I am not a Morality Policeman

The Talmud speaks of 7 different types of Pharisee. One of which was called the ‘bruised Pharisee’ who walked into walls to avoid looking at women. Ridiculous but true.

Have nothing to do with the fruitless deeds of darkness, but rather expose them. Ephesians 5 v11

Set apart yourself from the world.

Come out from among from them.

I have heard these mentioned so much in church over my whole life. But what did they mean? They were often said within the context of some prophetic utterance by people I didn’t necessarily want to become.

Last night I watched a repeat BBC documentary Inside the Bruderhof. Founded in Germany in 1920 there are over 23 communities scattered around the world which members move between them throughout their lives. These communities seek to live like the early Church in the sense of sharing all their possessions and not owning anything. What is interesting is their approach to separating from the world. “To avoid clothing that indicates status or wealth as well as anything provocative or sexualised.”

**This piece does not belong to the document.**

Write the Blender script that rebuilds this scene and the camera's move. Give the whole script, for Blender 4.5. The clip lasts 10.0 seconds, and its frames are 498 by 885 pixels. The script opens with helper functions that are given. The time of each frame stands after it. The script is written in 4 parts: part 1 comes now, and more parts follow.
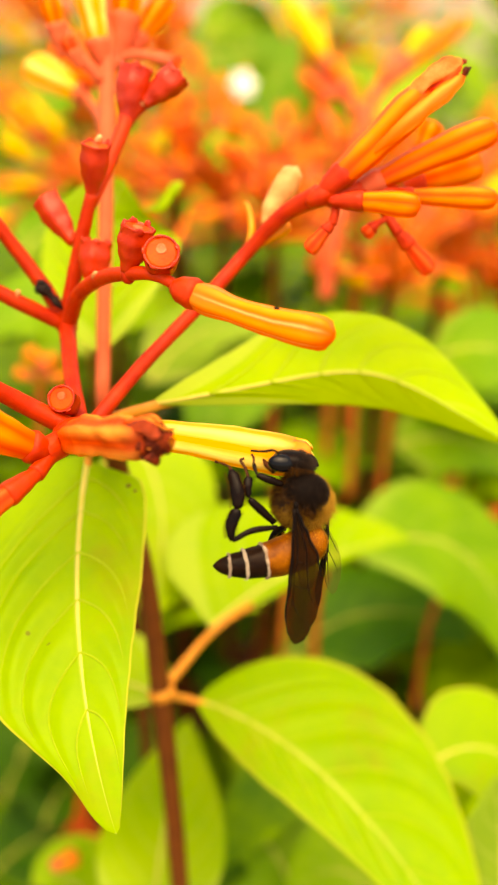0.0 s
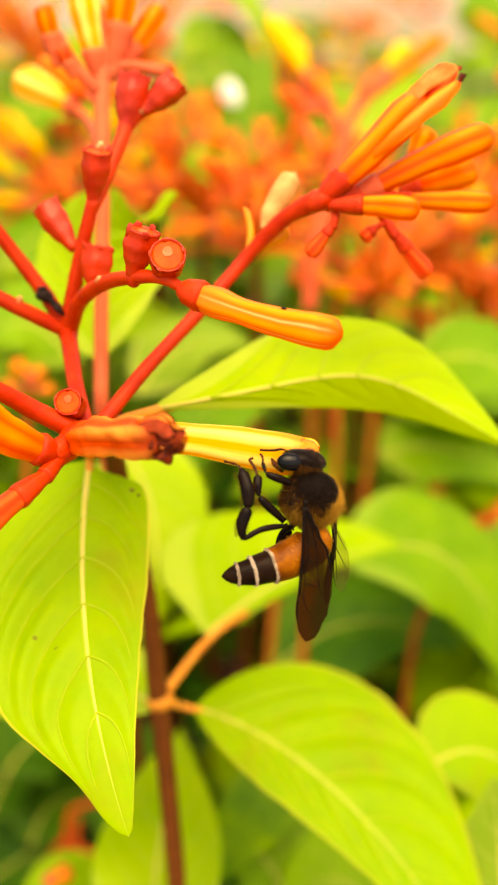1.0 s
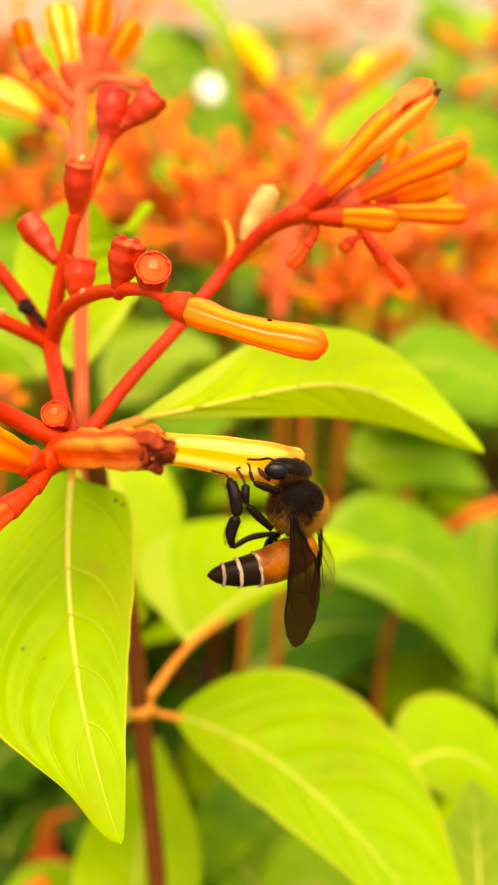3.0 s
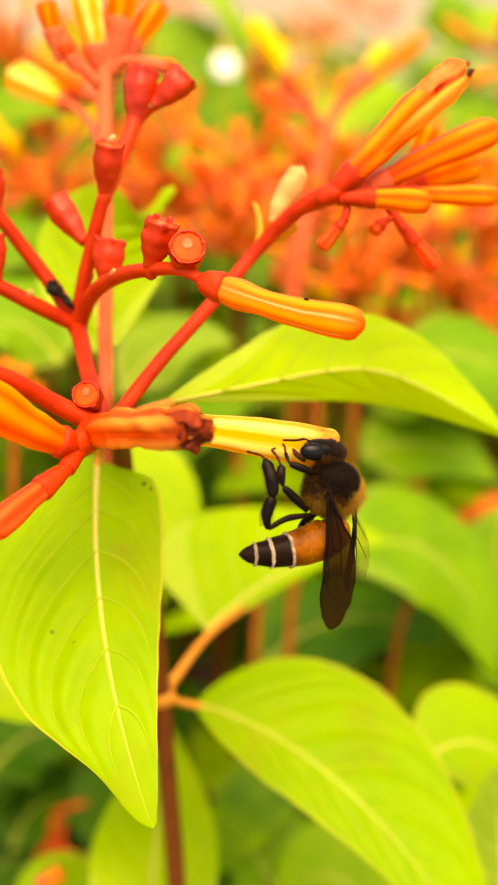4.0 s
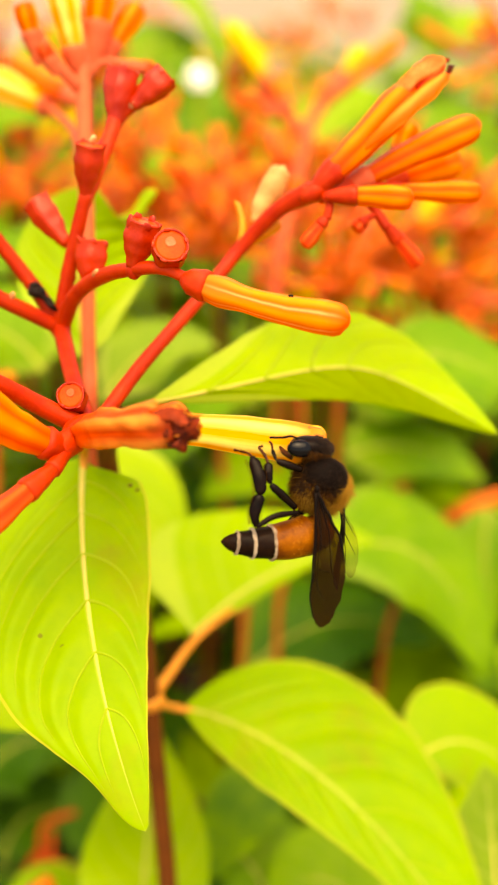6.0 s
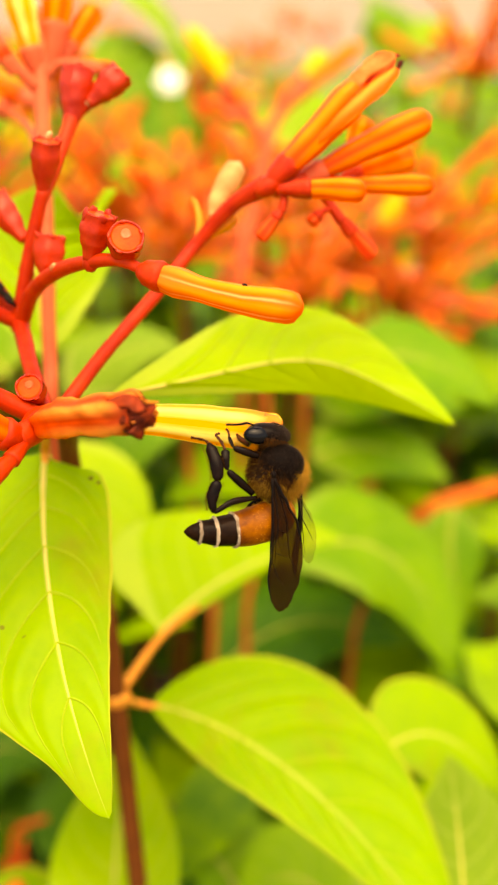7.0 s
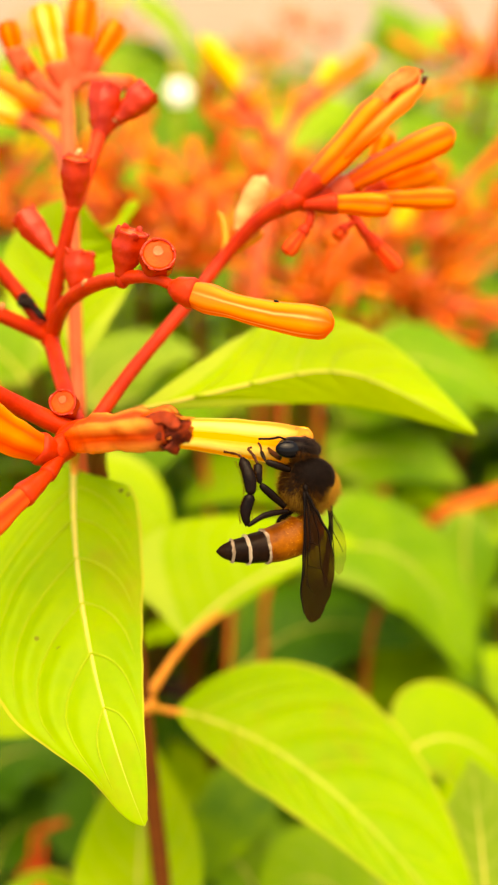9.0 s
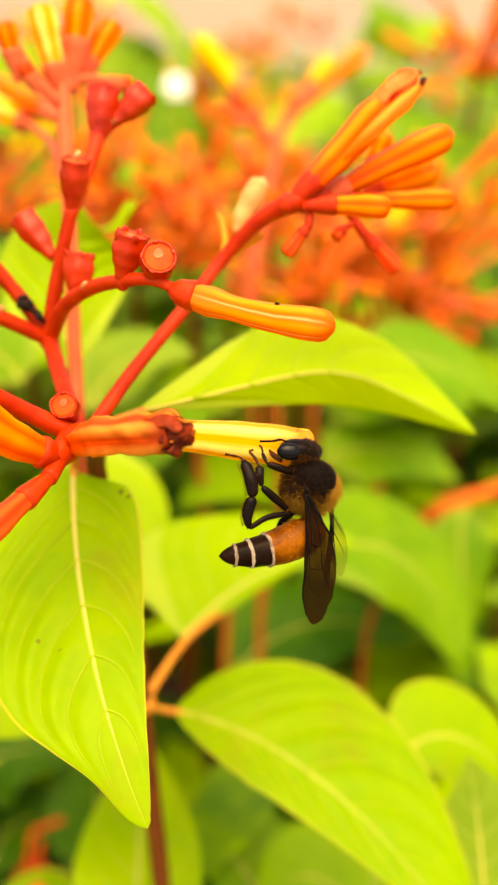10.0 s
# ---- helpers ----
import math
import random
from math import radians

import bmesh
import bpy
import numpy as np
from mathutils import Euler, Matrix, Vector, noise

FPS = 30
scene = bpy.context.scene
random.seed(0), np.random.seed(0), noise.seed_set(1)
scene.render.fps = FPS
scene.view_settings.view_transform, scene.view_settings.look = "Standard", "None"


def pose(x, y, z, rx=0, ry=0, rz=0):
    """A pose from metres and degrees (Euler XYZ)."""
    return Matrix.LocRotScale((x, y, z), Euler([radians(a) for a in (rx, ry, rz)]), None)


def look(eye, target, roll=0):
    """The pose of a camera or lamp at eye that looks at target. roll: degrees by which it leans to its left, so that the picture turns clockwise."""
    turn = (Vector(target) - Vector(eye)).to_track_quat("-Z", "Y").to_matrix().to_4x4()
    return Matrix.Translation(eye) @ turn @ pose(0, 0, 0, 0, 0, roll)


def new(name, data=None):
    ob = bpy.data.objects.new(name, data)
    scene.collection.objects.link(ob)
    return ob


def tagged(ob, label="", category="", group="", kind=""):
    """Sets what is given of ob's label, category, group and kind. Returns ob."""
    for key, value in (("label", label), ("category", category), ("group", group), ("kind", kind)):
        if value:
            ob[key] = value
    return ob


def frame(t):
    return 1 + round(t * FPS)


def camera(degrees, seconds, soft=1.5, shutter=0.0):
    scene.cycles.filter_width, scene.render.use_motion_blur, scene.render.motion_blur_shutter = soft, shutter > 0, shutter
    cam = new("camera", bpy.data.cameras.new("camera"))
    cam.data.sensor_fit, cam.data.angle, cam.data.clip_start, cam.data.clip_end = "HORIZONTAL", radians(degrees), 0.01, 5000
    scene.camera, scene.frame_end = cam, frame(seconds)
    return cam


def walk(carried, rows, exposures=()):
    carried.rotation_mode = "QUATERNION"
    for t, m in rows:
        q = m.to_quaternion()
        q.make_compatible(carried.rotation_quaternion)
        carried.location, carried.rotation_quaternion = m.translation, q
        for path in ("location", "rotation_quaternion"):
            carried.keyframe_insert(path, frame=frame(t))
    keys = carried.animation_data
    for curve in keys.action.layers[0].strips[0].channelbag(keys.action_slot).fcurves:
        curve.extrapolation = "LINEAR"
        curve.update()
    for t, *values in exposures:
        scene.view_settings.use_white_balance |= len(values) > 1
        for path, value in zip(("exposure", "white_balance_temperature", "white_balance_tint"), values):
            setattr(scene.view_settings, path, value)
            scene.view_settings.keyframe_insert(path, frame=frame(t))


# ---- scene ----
# The plan's own axes: millimetres from the first eye, x to the right, y ahead, z up, tilted down into the hedge.
EYE, TILT, LEAN = 0.95, -30.0, 0.0
BASE = pose(0, 0, EYE, TILT, LEAN, 0)
cam = camera(25.17, 10.0, soft=2.3)
ROWS = [
    (0.0, -0.00, 0.00, -0.00, 0.00, 0.00, -0.00),
    (0.5, -3.29, -0.50, -1.61, -1.10, 0.55, 0.18),
    (1.0, -4.31, -0.92, -2.20, -1.67, 1.07, 0.75),
    (1.5, -6.12, -0.47, -1.12, -2.56, 0.66, 0.54),
    (2.0, -6.69, -1.42, -0.64, -3.52, 0.99, 0.85),
    (3.3, -8.35, -2.35, -2.50, -3.83, 1.39, 1.44),
    (3.5, -10.13, -1.93, -3.12, -4.01, 1.36, 1.34),
    (4.0, -11.61, -1.07, -3.64, -4.08, 1.30, 1.28),
    (4.5, -13.02, -0.39, -5.18, -4.07, 1.44, 1.49),
    (5.0, -15.49, -0.73, -6.39, -4.52, 1.56, 1.65),
    (5.5, -15.26, -0.49, -5.88, -4.83, 1.58, 1.79),
    (6.0, -12.07, -0.48, -4.73, -4.97, 1.72, 2.25),
    (6.2, -11.46, -0.56, -5.52, -5.42, 2.22, 2.60),
    (7.3, -10.51, -2.25, -7.82, -6.30, 2.53, 3.17),
    (7.5, -10.97, -2.24, -7.77, -6.24, 2.70, 3.17),
    (8.0, -12.20, -2.71, -5.58, -6.15, 2.26, 3.31),
    (8.5, -13.47, -3.32, -5.47, -6.12, 2.26, 3.43),
    (9.0, -13.77, -3.69, -5.89, -6.13, 2.29, 3.43),
    (9.5, -14.39, -3.89, -6.50, -6.31, 2.41, 3.59),
    (10.0, -14.83, -3.72, -5.02, -6.58, 2.00, 3.67),
]
walk(cam, [(t, BASE @ pose(x / 1000, y / 1000, z / 1000, 90 + pitch, roll, yaw)) for t, x, y, z, yaw, pitch, roll in ROWS])
cam.data.dof.use_dof = True
cam.data.dof.focus_distance = 0.120
cam.data.dof.aperture_fstop = 22.0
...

Yesterday I also watched a video posted on Twitter by Masih Alinejad an Iranian who in 2013 started a movement which has thousands of women following who are protesting against the compulsory wearing of the hijab. The morality police in Tehran are regularly filmed slapping or arresting women who are exposing their faces. Part of the commentary of the video I watched has this:

Man: If my son rapes you, then it’s your fault because you’re not wearing proper hijab.

Woman: I am Christian.

Man: It doesn’t matter. You still have to wear Islamic dress-code.

So what determines a provocative piece of clothing? Do women have to wear dresses to their ankles? Where does the darkness truly lie, in a women’s face or in the desire of a man to abuse her?

What are the deeds of darkness the Apostle mentions? What needs to be exposed? Perhaps what was dark in the 1st century is not dark in the 21st? Or is it we get used to the darkness?

I’ve often eaten food outside in the dark in Africa. I don’t like it. I am always concerned about what has jumped onto my plate without being introduced to me! I don’t like going into restaurants when I can hardly see what the menu says. I like to see my food, I like to see the table cloth and I like to see who I am eating with. But in both settings I know that if I stay in the dark after a while my eyes will become accustomed and I will be able to see.

Has the Church become accustomed to the darkness?

Yes we may shout! But before we start painting our placards with catchy slogans think about this. What if the most religiously observant Christian denies love and mercy to those who clearly have broken the ‘rules’? Who is actually in darkness then? The religiously observant Christian will believe it is the rule-breaker. What do you think?

The Apostle has already told us in this prison letter that the Gentiles are darkened in their understanding and that we should live as Children of the Light. But are we meant to be like the Morality Police of Tehran?

Paul says ‘expose them’. That’s not to follow any religious governance whether done in the name of Mohammed or Jesus of denouncing the shameful deeds committed or burning witches at the stake as the Church still does figuratively. But it is definitely to allow the Light of Christ to shine through our lives. To be different not with a new darkness. But to allow the glory of Christ, His love, His beautiful, selfless, sacrificial life to settle into the darkness of people’s lives. To treat people as human beings. To see them not as sexual objects but as people created in the image of God. To love so that God is seen and to live so that we are not seen.